I haven't yet mentioned that I originally wanted this adapter to be powered by the Vectrex - it's a long and complicated story but the bottom line is that with the equipment I had available to me, powering from the Vectrex made the circuit far more complicated than I was willing to accept. However using an external power supply also raised some issues such as the need for the opto-isolators on the button presses. I have subsequently ordered an alternative voltage regulator which might solve the problem and which is cheap enough to be justified for this project, and if it works, the design will be simplified even farther, down to literally one chip and the voltage regulator. If this is successful, we'll also be able to make the four button pins bi-directional, which will open up more options such as virtual VecLink two-player play over the network. I'll keep you informed. Note one caveat however — if powering from the Vectrex works at all, it might only work for a Pi Zero or some other underpowered Pi. Do not expect the power-hungry Pi 4 or Pi 5 to work when powered from the Vectrex. Even a Pi 3 may be borderline. We'll see.
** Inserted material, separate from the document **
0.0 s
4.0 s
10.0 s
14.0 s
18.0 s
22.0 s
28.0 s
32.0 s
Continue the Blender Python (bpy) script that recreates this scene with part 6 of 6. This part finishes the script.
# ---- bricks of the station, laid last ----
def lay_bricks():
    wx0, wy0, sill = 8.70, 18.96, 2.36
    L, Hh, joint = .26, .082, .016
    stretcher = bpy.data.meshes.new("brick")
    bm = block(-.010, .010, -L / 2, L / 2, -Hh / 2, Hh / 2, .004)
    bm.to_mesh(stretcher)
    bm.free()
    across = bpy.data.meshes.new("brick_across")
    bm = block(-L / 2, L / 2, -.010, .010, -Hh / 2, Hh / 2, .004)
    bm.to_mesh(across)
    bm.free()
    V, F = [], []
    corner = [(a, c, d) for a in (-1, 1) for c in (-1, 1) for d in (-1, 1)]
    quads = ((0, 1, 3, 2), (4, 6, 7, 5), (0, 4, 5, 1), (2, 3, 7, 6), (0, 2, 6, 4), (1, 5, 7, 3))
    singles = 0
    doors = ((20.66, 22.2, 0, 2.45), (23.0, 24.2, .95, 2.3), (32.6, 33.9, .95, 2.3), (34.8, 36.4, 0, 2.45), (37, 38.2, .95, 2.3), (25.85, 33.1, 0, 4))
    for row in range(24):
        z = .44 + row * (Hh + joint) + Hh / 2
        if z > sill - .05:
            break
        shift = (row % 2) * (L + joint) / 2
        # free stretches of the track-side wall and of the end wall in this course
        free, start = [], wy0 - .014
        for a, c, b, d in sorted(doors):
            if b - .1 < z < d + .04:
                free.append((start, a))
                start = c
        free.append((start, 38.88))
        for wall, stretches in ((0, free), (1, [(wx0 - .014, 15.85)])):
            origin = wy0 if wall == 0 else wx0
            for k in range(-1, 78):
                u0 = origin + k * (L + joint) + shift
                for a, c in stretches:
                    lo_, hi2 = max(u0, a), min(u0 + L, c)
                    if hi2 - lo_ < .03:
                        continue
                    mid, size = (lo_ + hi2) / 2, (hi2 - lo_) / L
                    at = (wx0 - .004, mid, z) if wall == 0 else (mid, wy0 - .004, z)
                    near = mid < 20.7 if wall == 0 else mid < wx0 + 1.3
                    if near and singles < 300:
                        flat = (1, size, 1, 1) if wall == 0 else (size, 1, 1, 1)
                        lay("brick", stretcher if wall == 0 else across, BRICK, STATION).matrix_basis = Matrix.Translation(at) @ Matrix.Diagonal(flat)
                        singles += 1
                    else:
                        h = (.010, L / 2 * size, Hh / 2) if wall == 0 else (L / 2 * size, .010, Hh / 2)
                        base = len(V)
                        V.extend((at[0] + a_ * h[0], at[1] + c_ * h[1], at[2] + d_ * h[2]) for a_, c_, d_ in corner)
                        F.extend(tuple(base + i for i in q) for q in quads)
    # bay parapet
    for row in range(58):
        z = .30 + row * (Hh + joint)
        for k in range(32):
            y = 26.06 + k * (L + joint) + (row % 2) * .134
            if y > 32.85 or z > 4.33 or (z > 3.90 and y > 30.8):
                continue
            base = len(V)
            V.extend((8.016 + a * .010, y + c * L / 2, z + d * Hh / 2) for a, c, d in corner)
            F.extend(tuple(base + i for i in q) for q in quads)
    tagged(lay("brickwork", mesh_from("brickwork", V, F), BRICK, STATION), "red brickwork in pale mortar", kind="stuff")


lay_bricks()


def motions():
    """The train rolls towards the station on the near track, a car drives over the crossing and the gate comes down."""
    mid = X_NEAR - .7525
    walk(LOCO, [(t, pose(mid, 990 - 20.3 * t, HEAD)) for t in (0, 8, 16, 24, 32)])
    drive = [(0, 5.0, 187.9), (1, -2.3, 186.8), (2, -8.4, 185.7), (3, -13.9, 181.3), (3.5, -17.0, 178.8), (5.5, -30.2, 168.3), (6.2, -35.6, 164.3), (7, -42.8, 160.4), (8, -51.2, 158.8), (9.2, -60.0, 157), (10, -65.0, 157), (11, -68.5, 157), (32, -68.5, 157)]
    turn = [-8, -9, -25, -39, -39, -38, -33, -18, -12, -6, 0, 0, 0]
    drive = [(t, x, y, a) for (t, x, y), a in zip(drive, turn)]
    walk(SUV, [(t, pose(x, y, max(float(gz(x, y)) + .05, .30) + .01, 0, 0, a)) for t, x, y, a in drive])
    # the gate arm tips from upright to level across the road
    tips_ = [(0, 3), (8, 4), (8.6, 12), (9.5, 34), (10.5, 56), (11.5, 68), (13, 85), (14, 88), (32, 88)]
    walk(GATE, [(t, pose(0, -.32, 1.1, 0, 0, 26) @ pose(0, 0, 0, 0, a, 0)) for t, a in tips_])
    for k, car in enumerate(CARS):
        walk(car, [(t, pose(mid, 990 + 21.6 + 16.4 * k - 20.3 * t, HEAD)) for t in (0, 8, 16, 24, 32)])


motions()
Future hardware enhancements

It should be easy to add a second digipot and drive both Vectrex joystick inputs. I'm unlikely to do that myself but you're welcome to. Also as mentioned elsewhere I would still like to try running this off the Vectrex's power, and add the ability to drive the vectrex button pins bi-directionally.
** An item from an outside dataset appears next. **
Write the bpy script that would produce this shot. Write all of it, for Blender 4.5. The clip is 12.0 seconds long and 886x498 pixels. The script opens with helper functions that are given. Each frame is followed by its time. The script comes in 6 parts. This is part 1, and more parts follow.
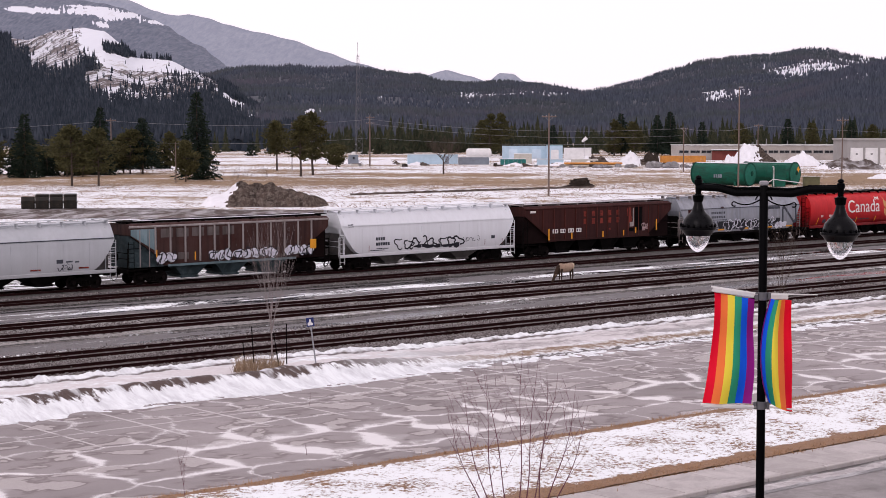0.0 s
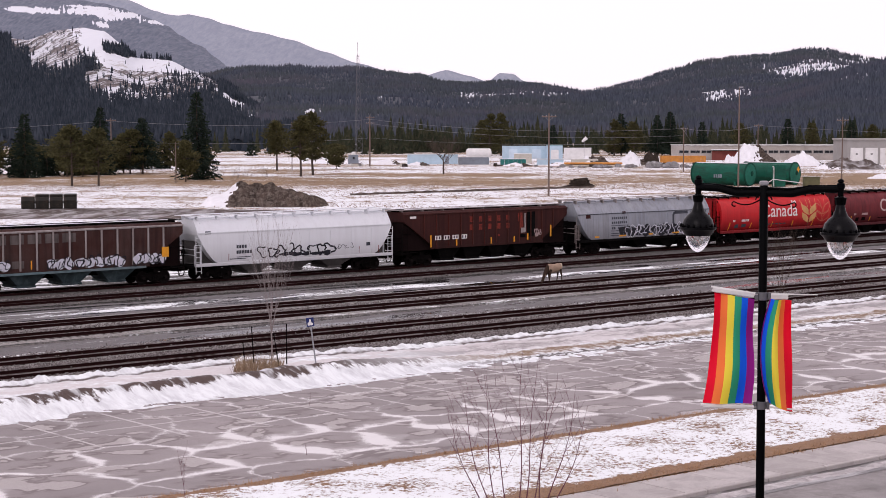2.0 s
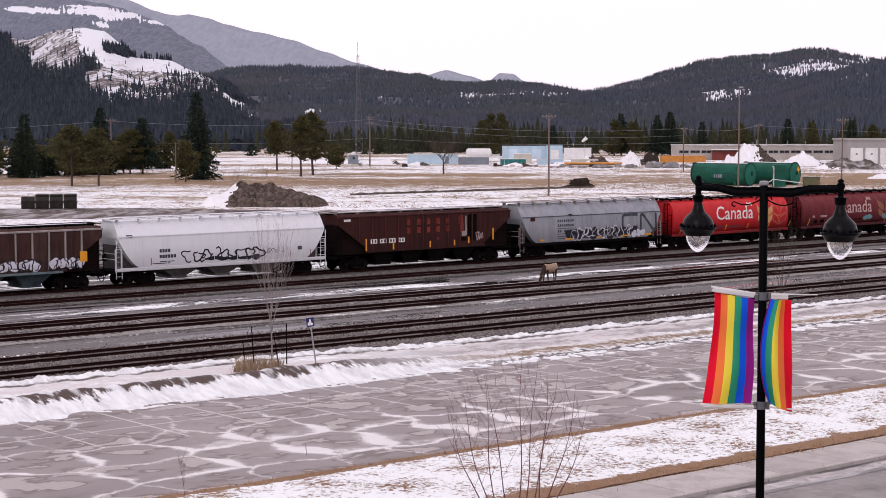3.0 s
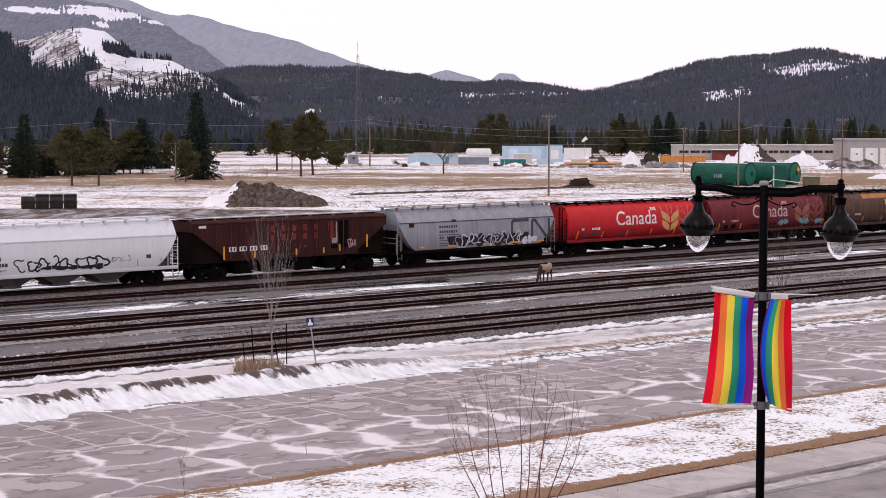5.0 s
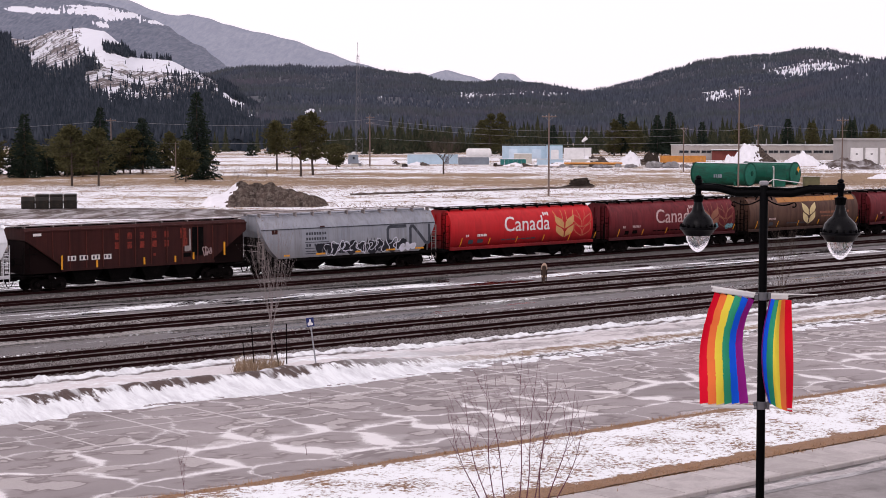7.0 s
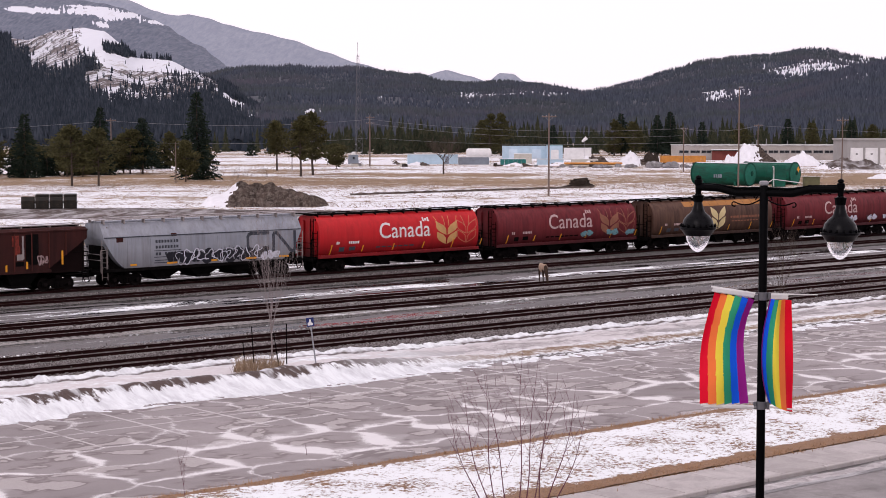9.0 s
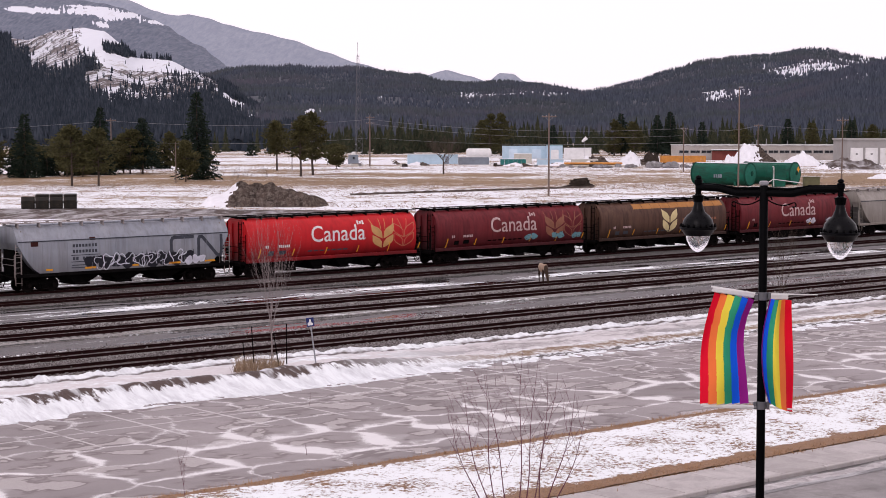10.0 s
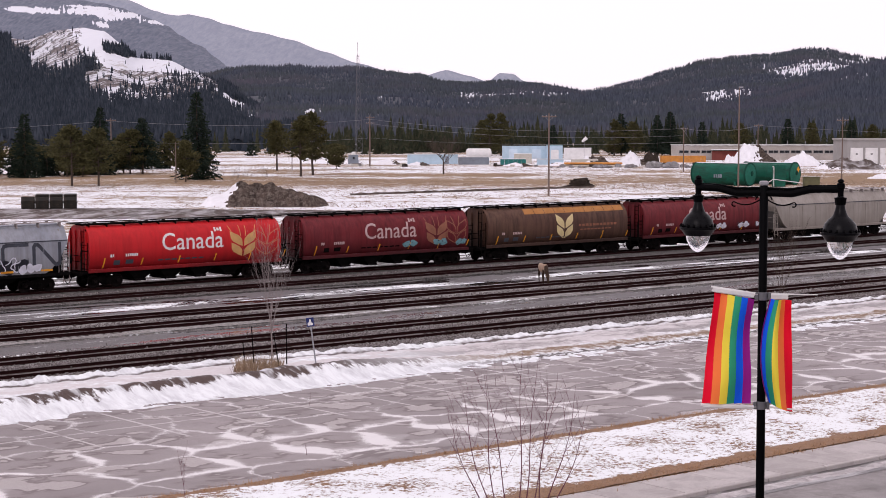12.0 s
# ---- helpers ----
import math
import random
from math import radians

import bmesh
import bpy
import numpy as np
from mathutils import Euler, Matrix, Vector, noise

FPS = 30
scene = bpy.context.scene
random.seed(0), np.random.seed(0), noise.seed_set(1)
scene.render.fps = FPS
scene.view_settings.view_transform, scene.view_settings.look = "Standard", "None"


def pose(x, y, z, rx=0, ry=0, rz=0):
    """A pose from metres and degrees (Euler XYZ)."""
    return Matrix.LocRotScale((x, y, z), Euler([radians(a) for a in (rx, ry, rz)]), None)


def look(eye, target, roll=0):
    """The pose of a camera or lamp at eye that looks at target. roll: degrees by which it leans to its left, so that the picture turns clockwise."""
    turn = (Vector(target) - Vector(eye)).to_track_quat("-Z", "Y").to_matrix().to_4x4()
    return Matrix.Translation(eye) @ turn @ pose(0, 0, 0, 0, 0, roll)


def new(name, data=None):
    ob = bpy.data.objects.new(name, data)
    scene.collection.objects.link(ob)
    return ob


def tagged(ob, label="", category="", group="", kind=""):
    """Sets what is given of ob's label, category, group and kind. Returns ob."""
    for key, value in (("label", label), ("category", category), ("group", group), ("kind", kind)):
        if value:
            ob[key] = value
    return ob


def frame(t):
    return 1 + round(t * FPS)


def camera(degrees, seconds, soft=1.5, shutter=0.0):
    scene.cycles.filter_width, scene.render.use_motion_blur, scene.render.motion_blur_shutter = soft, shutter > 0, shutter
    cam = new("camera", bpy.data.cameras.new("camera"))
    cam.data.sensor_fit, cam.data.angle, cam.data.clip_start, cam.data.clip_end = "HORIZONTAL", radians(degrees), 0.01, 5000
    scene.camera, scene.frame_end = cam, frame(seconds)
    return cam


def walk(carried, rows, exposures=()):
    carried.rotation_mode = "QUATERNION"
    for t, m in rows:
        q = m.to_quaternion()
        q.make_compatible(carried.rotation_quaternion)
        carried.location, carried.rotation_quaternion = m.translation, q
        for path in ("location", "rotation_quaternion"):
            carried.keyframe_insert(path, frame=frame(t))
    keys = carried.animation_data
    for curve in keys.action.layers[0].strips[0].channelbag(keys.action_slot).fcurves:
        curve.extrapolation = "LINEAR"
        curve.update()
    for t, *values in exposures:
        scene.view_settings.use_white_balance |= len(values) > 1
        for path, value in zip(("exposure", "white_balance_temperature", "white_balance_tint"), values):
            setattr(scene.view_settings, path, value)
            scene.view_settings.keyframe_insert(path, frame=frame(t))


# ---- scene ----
# ---- camera: on an upper floor, above the near street, standing still ----
cam = camera(28.01, 12.0, soft=0.6)
EYE = (0.0, 0.0, 11.8)
VIEW = pose(*EYE, 90 - 4.258, 0, 0)
walk(cam, [(0.0, VIEW), (12.0, VIEW)], exposures=[(0.0, -0.5, 6500, 24), (12.0, -0.5, 6500, 24)])

# ---- sky and sun: bright overcast ----
world = bpy.data.worlds.new("overcast_sky")
scene.world = world
world.use_nodes = True
wn, wl = world.node_tree.nodes, world.node_tree.links
sky = wn.new("ShaderNodeTexSky")
sky.sky_type, sky.sun_disc = "NISHITA", False
sky.sun_elevation, sky.sun_rotation = radians(40), radians(-60)
cloud = wn.new("ShaderNodeMixRGB")
cloud.inputs[0].default_value = 0.9
cloud.inputs[2].default_value = (14.4, 13.9, 14.1, 1)
wl.new(sky.outputs[0], cloud.inputs[1])
wl.new(cloud.outputs[0], wn["Background"].inputs[0])
wn["Background"].inputs[1].default_value = 0.11

sun = new("sun", bpy.data.lights.new("sun", "SUN"))
sun.data.energy, sun.data.angle, sun.data.color = 1.0, radians(25), (1.0, 0.96, 0.92)
sun.matrix_world = look((-60, -50, 90), (0, 80, 0))

# ---- mesh building ----
TURN = 39.554                       # heading of the railway in the world
ALONG = pose(0, 0, 0, 0, 0, TURN)   # local x runs along the tracks, local y across them, away from the camera
GROUND = -0.2                       # rail tops lie at height 0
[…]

It's also easy to replace the 4 trimpots with fixed resistors. But doing so would remove the ability to fine-tune the center 0,0 position, and I don't know how much variation there is between different Vectrexes which could affect the precision of the calibration. A fixed value for those 4 resistors might look perfect on my machine but be far off on someone else's.

Other reading

Some links you might find interesting, in no particular order:

The penultimate word

If you run a Pi 24x7 at home anyway and that Pi doesn't have anything attached to its GPIO pins, you can use that Pi for this project and just leave it on all the time as you were already doing, running your home automation system or whatever it is that people do with Pi's. Omitting the cost of the Pi from your build considerably reduces the cost of building this adapter, and lets you claim almost legitimately that it only cost about $5 to build ;-)

The last word

You will read in many places that the Vectrex joysticks return +3.4V to -3.4V on the X and Y pins. My observations with both the Vectrex controller and when using my adapter is that the full +127 to -128 range comes from +2.54V to -2.54V. I believe anyone using the received wisdom is overdriving the input. This doesn't appear to be harmful, but if they were to naively map that maximum range as seen by the Vectrex software, to the full voltage range as returned by their joystick, they would only be using a subset of the actual mechanical range of their joystick, i.e. the Vectrex would detect a full swing when the lever was only being moved throughout the central two-thirds of its range. (I.e. there are 2 dead bands at the extremes of joystick motion) Perhaps people like this higher apparent sensitivity, for this misinformation to have been propogated for so long? In systems where fine-grained resolution of joystick movement was required (eg a drawing package) this higher sensitivity to movement would be counteracted by larger steps between adjacent points. I believe we get away with this on the Vectrex because the BIOS call to return the joystick value does not actually return the expected 256 distict points, but actually 64 distinct points spread out across the 256 point range! (i.e. successive positions when moving the joystick slowly actually jump by 4 units at a time. And although the Vectrex documentation suggests a way to improve that resolution, no-one that I know has yet to make that work!) By the way if you really want to replicate this change of scale using our USB adaptor, it is trivial to do by adjusting the trimpots.